Virtual firm offers to “insulate” capital for partners


Burne: Carbon a safe place for retiring partners

A virtual firm launched yesterday which hopes to attract 50 corporate and commercial lawyers billing a total of £15m a year by 2019.

Carbon Law Partners, whose chief executive is former City solicitor Michael Burne, aspires to the success of virtual law firms such as Keystone Law and Setfords.

Mr Burne said Carbon was “for ambitious, client-focused lawyers who want choice, control and freedom. It is for those who want the flexibility of running their own firm, but with the back-up and support of systems used by a top-50 firm wherever they are based”.

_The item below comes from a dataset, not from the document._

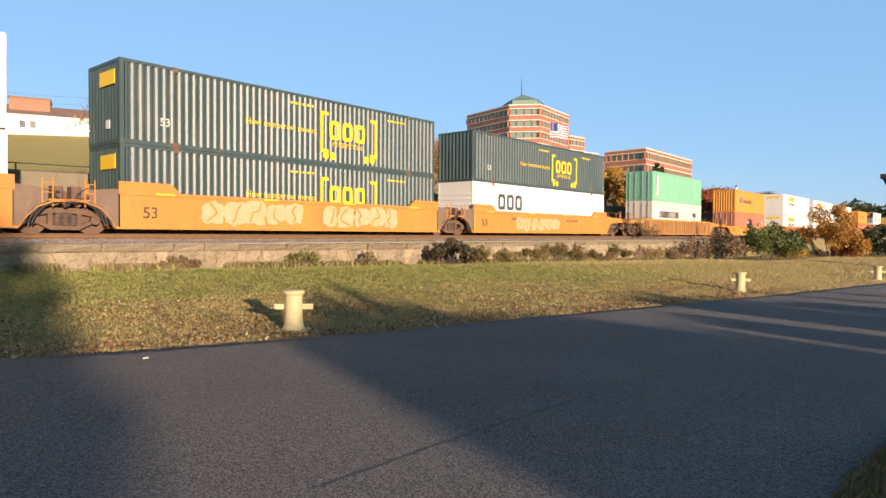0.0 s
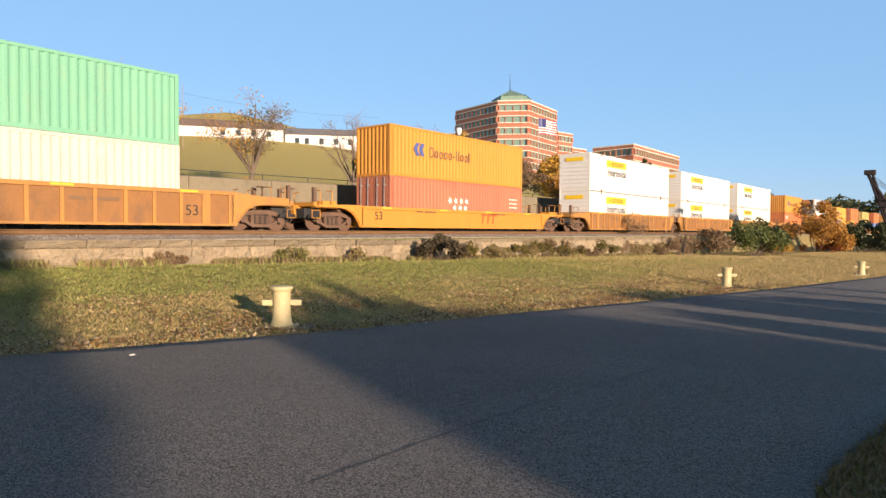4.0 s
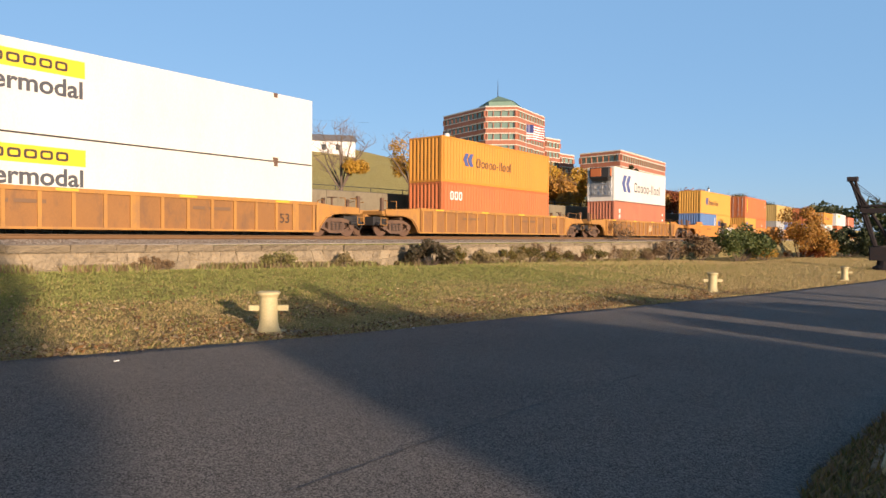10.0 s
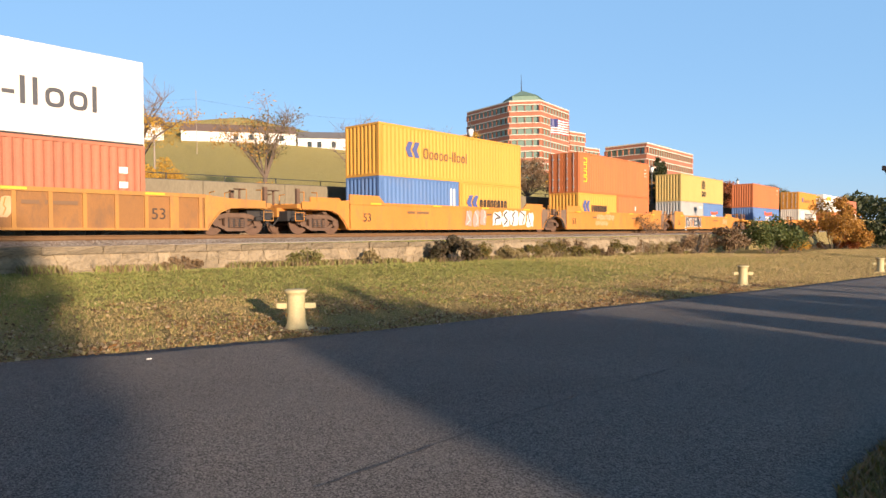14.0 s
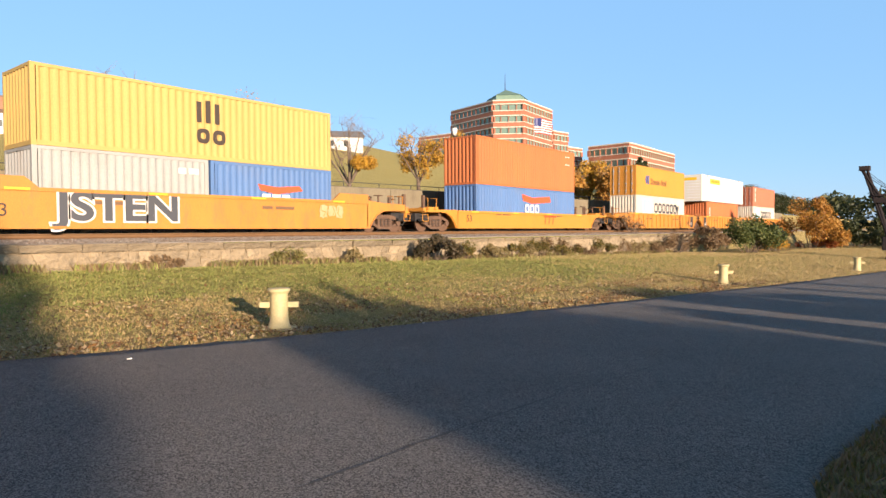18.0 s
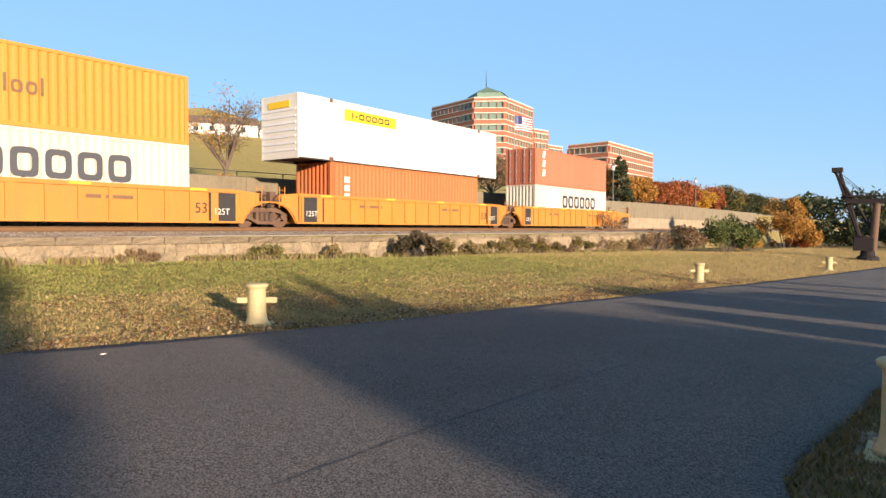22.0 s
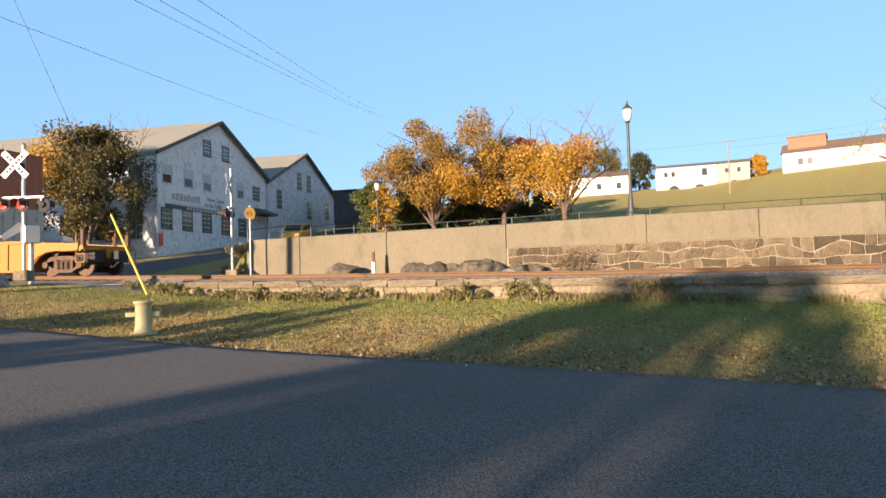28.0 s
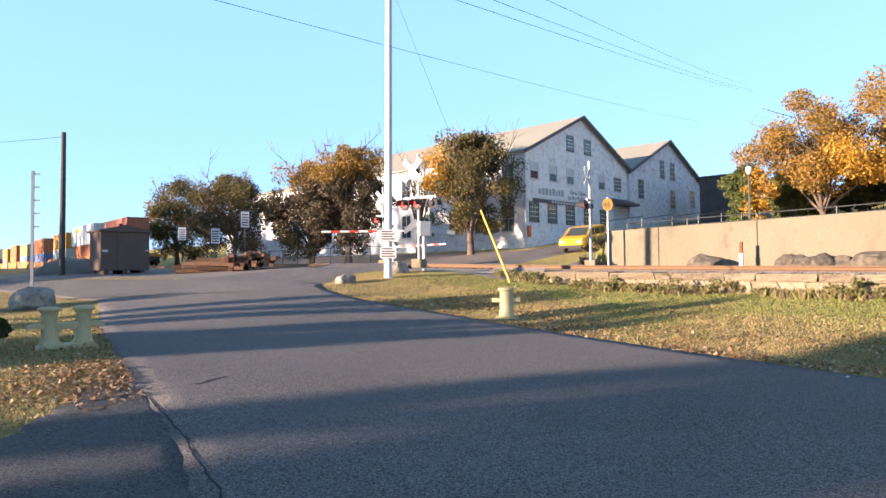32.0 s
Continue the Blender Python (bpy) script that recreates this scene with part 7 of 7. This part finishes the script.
def litter(name, label, spots, size, seed):
    """Fallen leaves lying almost flat."""
    rng_ = np.random.RandomState(seed)
    v, f = [], []
    for x, y in spots:
        z = ground(x, y) + 0.03 + rng_.uniform(0, 0.03)
        a, s = rng_.uniform(0, 6.28), size * rng_.uniform(0.6, 1.4)
        t = rng_.normal(0, 0.35, 2)
        c, d = math.cos(a), math.sin(a)
        i = len(v)
        v += [(x - c * s, y - d * s, z - t[0] * s), (x - d * s * 0.6, y + c * s * 0.6, z + t[1] * s), (x + c * s, y + d * s, z + t[0] * s), (x + d * s * 0.6, y - c * s * 0.6, z - t[1] * s)]
        f.append((i, i + 1, i + 2, i + 3))
    me = bpy.data.meshes.new(name)
    me.from_pydata(v, [], f)
    me.materials.append(LEAF["litter"])
    tagged(new(name, me), label, "fallen leaves", kind="stuff")


rs = np.random.RandomState(8)
spots = []
while len(spots) < 15000:
    x = rs.uniform(-14, 30)
    y = drive_far(x) - 0.06 + abs(rs.normal(0, 2.6))
    # leaves gather in drifts
    drift = math.sin(1.7 * x + 0.8 * y) + math.sin(0.63 * x - 2.1 * y + 1.3) + math.sin(3.1 * y + 0.4 * x)
    if rs.uniform(-1.6, 1.2) < drift:
        spots.append((x, y))
litter("fallen_leaf", "fallen brown and gold leaves on the lawn", spots, 0.033, 9)
lx = np.concatenate((rs.uniform(-16, -7, 1500), rs.normal(-8.9, 0.7, 1500)))
litter("fallen_leaf", "fallen orange leaves beside the drive", [(x, drive_near(x) - abs(rs.normal(0, 0.8))) for x in lx], 0.026, 10)


def motions():
    """The train rolls to the left at about 13.5 m/s; a pickup passes above the wall and a minivan comes down to the crossing."""
    for ob, along, lift in MOVERS:
        rows_ = []
        for t in range(33):
            x = along - trip(t)
            a, b = x - 8, x + 8
            fall = math.degrees(math.atan2(rail_z(a) - rail_z(b), 16))
            turn = math.degrees(math.atan2(track_y(b) - track_y(a), 16))
            rows_.append((t, pose(x, (track_y(a) + track_y(b)) / 2, (rail_z(a) + rail_z(b)) / 2 + lift, 0, fall, turn)))
        walk(ob, rows_)
    rows_ = []
    for t in (0, 10, 20, 24, 26, 26.5, 26.8, 27.2, 28, 30, 32):
        x = 14.8 + 15.0 * (t - 26.5)
        x = max(min(x, 120), -16) if t >= 25 else -16 - (25 - t) * 4
        rows_.append((t, pose(x, 44, ground(max(x, -15.8), 44), 0, 0, 0)))
    walk(pickup, rows_)
    rows_ = []
    for t, x, y in ((0, -26.0, 92), (20, -26.2, 86), (27, -28.2, 63), (28, -28.0, 59.0), (29, -28.0, 54.5), (30, -27.6, 50.5), (31, -25.2, 42.6), (32, -25.35, 41.4)):
        rows_.append((t, pose(x, y, ground(x, y) + 0.05, -0.0, 6.6, -80 if t < 30 else -82)))
    walk(van, rows_)


motions()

Mr Burne has worked variously as a solicitor at Allen & Overy, head of legal at wealth manager St James’s Place Capital plc, and as MD of Cardiff-based commercial law firm Paritas. He founded Carbon with banker Owain Saunders-Jones, who has held senior roles at Barclays and Lloyds.

With its public launch, the firm has now embarked on actively seeking out partners. Speaking to Legal Futures, Mr Burne said he had spoken to some 20 lawyers in target firms during 2013 as part of research for the project. There was already a “pipeline” of lawyers “at different stages of the decision-making process” who had expressed interest in joining.

He added that in terms of recruiting members, “lawyers don’t make snap decisions and frankly if they did, we probably wouldn’t want them”. He conceded it was likely some lawyers might wait until others ‘jumped’ first, but predicted that if Carbon could “achieve traction in the first six to 12 months”, it would create “a natural momentum”.

He said a key message Carbon needed to convey was “that in many ways we are the safe place to be”. Elaborating, he said: “We need to create a tribe of lawyers who think like we think; people who want to invest in themselves, and maybe want to create a firm that they control but without the risk of starting their own law firm, without any of the exit problems or successor insurance problems when they want to stop.”

Lawyers the firm was targeting included both younger “aspirers” to partnership and older “retirers” who wanted to escape traditional partnership both with their capital account intact and the risk of having “a joint and several liability call”. By choosing Carbon, they would “do the lifestyle thing and come and retire into one of our limited companies”, he said. They would also benefit from “a capital value in the client relationships” they had built up over decades.

Mr Burne said Carbon was “a law firm and a legal services platform” that created “the conditions that we think lawyers need to operate in”, backed by “state-of-the-art technology”. When they joined, lawyers would “be inside their own limited companies, so insulated from the negative side of joint and several liability, with no requirement to make a capital account contribution to our business”.

Carbon would provide, procured by contract with the individual limited companies, the “essentials that allow you to practice as a solicitor”, such as insurance, as well as voluntary “concierge” services, such as back office functions. As a “single entity law firm”, Carbon takes “all of the risk of the advice given by partners, who are named in the insurance policy”, he said. From a regulatory point of view, “the regulator is regulating Carbon and Carbon is responsible for the behaviour, conduct and advice of all of the lawyers within it”.

Carbon would take a percentage of lawyers’ earnings on a sliding scale. Those billing over £200,000 would receive “a minimum of 70% of what they bill” and the higher the billing, the smaller the percentage taken by the firm.

A Carbon “bond” would be a performance-related percentage of the firm’s profits, allocated according to a “quality multiplier” calculated according to “how compliant they are and how much they add to overall brand value”, Mr Burne said.